Note that this new cap nominally applies to hero images for the 'lite' site as well. But they are already constrained enough for this not to make any difference in practice.

(There may be a tiny amount of extra compression to be had flipping between progressive and 'normal' JPEG rendering losslessly, eg with jpegtran. Later...)

2018-04-03: Reading Time Flagged Up In Contents

Some Web pages show a notion of "reading time" at the start. I have mixed feelings about this, in that it can feel a bit patronising for a start. But it can also provide a heads-up before accidentally launching into a major read. Given the variability of article length on this site, that seems like a helpful hint.

Interestingly, when trying to find out how others computed reading time, I found that most do it by words. But I note that there's a huge spread of assumed words-per-minute (WPM) reading speeds. (From ~80WPM to ~200WPM seems mainstream.) Some of that may depend on the material and some on the audience. Also, the complexity of the text will matter. And indeed how accurate the word count is!

Taking all that into consideration I have initially plumped for a middle-of-the-road 150WPM presumed reading speed for my text and audience.

I also hit on a good place to show the estimate reading time: in the (unexpanded) table of contents. That location seems semantically appropriate. It also does not take up any extra space on the page, given the current layout.
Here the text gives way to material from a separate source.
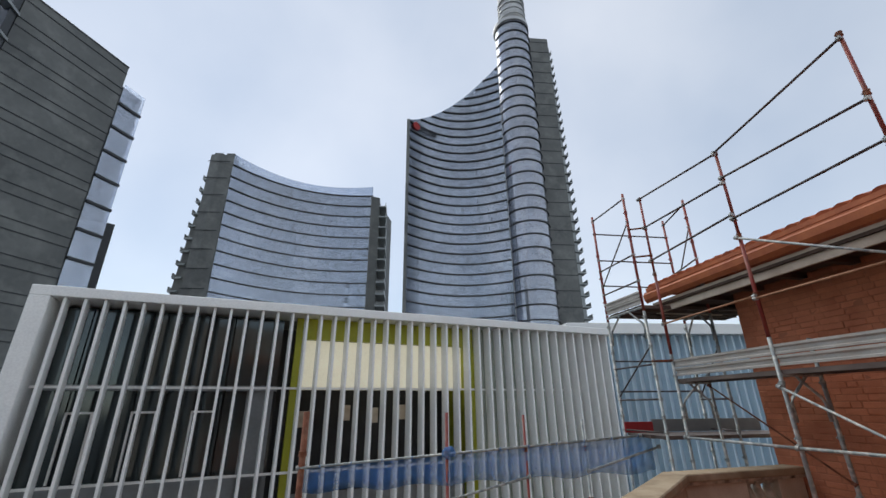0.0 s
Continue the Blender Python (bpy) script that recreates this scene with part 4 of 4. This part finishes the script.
# lime-edged recess with a cream panel
b = bm_new()
add_box(b, (6.9, 0.45, 3.95), (13.9, 0.6, FT - 0.32), FM)
part("lime_head", b, LIME, pav, "lime green surround")
b = bm_new()
add_box(b, (6.9, 0.28, -1.5), (7.12, 0.6, 3.948), FM)
part("lime_side", b, LIME, pav, "lime green surround")
b = bm_new()
add_box(b, (13.45, 0.3, -1.5), (13.9, 2.4, 3.948), FM)
part("lime_side", b, LIME, pav, "lime green surround")
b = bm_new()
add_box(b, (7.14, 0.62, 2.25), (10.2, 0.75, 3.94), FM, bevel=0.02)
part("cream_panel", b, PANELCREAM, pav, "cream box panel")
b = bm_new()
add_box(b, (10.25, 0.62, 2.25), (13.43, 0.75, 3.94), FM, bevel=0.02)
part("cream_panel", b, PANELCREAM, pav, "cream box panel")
for x, z in ((7.4, 1.0), (8.9, 1.2), (10.0, 1.1), (11.2, 1.2)):
    b = bm_new()
    add_box(b, (x, 2.0, z), (x + 0.4, 2.1, z + 0.55), FM)
    part("wall_notice", b, PLASTER, pav)
b = bm_new()
add_box(b, (13.92, 0.45, STREET), (FLEN, 0.6, FT - 0.32), FM)
part("rear_panel", b, PALEGREEN, pav, "pale green wall behind the fins")

wing = thing("pavilion_wing", "pale blue finned wing behind the scaffold", "building")
b = bm_new()
add_box(b, (9.8, 22.6, STREET), (32, 24, 5.6))
part("wall", b, FINBLUE, wing)
b = bm_new()
add_box(b, (9.6, 21.9, 5.4), (32, 24, 6.0), bevel=0.02)
part("top_beam", b, FIN, wing)
bm = bm_new()
add_box(bm, (0, 0, 0), (0.06, 0.45, 5.4 - STREET))
wf = finish(bm, "fin", FINBLUE)
for k in range(40):
    ob = new("fin", wf)
    ob.parent = wing
    ob.matrix_basis = pose(10.0 + k * 0.5, 22.15, STREET)


# ---- towers ----
def arc_points(p, q, sag, n):
    """Plan points from p to q, bowed by sag away to the left of the way."""
    p, q = Vector(p), Vector(q)
    d = q - p
    nrm = Vector((-d.y, d.x)).normalized()
    return [p + d * (k / n) + nrm * sag * 4 * (k / n) * (1 - k / n) for k in range(n + 1)]


def curtain(name, pts, z0, tops, mat, parent, step=2.6):
    """A glass wall over a plan line, its top height given at each point, with UVs in metres."""
    b = bm_new()
    uvl = b.loops.layers.uv.new("UVMap")
    s, prev = 0.0, None
    cols = []
    for p, t in zip(pts, tops):
        s += 0.0 if prev is None else (p - prev).length
        prev = p
        cols.append((b.verts.new((p.x, p.y, z0)), b.verts.new((p.x, p.y, t)), s, t))
    for c0, c1 in zip(cols, cols[1:]):
        f = b.faces.new((c0[0], c1[0], c1[1], c0[1]))
        for lp, (u, v) in zip(f.loops, ((c0[2], 0), (c1[2], 0), (c1[2], c1[3] - z0), (c0[2], c0[3] - z0))):
            lp[uvl].uv = (u, v)
    bmesh.ops.solidify(b, geom=b.faces[:], thickness=0.4)
    me = bpy.data.meshes.new(name)
    b.to_mesh(me)
    b.free()
    me.materials.append(mat)
    ob = new(name, me)
    ob.parent = parent
    return ob


def bands(pts, zs, tops, parent, h=0.42, out=0.45, mat=DARKBAND):
    """A dark ledge along the plan line at each storey."""
    for z in zs:
        sel = [p for p, t in zip(pts, tops) if t > z + 0.3]
        if len(sel) < 2:
            continue
        b = bm_new()
        rows = []
        for i, p in enumerate(sel):
            d = (sel[min(i + 1, len(sel) - 1)] - sel[max(i - 1, 0)]).normalized()
            o = Vector((d.y, -d.x)) * out
            rows.append([b.verts.new((p.x + o.x * k, p.y + o.y * k, z + dz)) for k, dz in ((-0.2, 0), (1, 0), (1, h), (-0.2, h))])
        for r0, r1 in zip(rows, rows[1:]):
            for i in range(4):
                b.faces.new((r0[i], r0[(i + 1) % 4], r1[(i + 1) % 4], r1[i]))
        b.faces.new(rows[0])
        b.faces.new(rows[-1][::-1])
        part("floor_ledge", b, mat, parent)


# the tall tower with a spire
tall = thing("tower", "tall curved glass tower with a round corner and a spire", "skyscraper", "towers")
NT = 24
pts = arc_points((0.4, 119.0), (34.5, 121.0), 7.0, NT)
tops = [96.5 + 30.0 * (k / NT) ** 1.08 for k in range(NT + 1)]
curtain("glass_wall", pts, STREET, tops, GLASSBLUE, tall)
storeys = [2.0 + 3.6 * k for k in range(35)]
bands(pts, storeys, tops, tall, h=0.34)
b = bm_new()
rows = []
for p, t in zip(pts, tops):
    rows.append([b.verts.new((p.x, p.y + 0.4, t)), b.verts.new((p.x, p.y + 9, t)), b.verts.new((p.x, p.y + 9, STREET)), b.verts.new((p.x, p.y + 0.4, STREET))])
for r0, r1 in zip(rows, rows[1:]):
    for i in range(4):
        b.faces.new((r0[i], r0[(i + 1) % 4], r1[(i + 1) % 4], r1[i]))
b.faces.new(rows[0])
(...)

I don't show read time where it would be less than a couple of minutes. Now where there is generated text inserted into the page, since the estimate would likely be wrong. Nor indeed where no table of contents is shown.

After some faffing around I've decided not to include this on 'lite' pages, even though it's only about a dozen bytes. 'Lite' should in general be stripped of redundant information, and this is indeed redundant.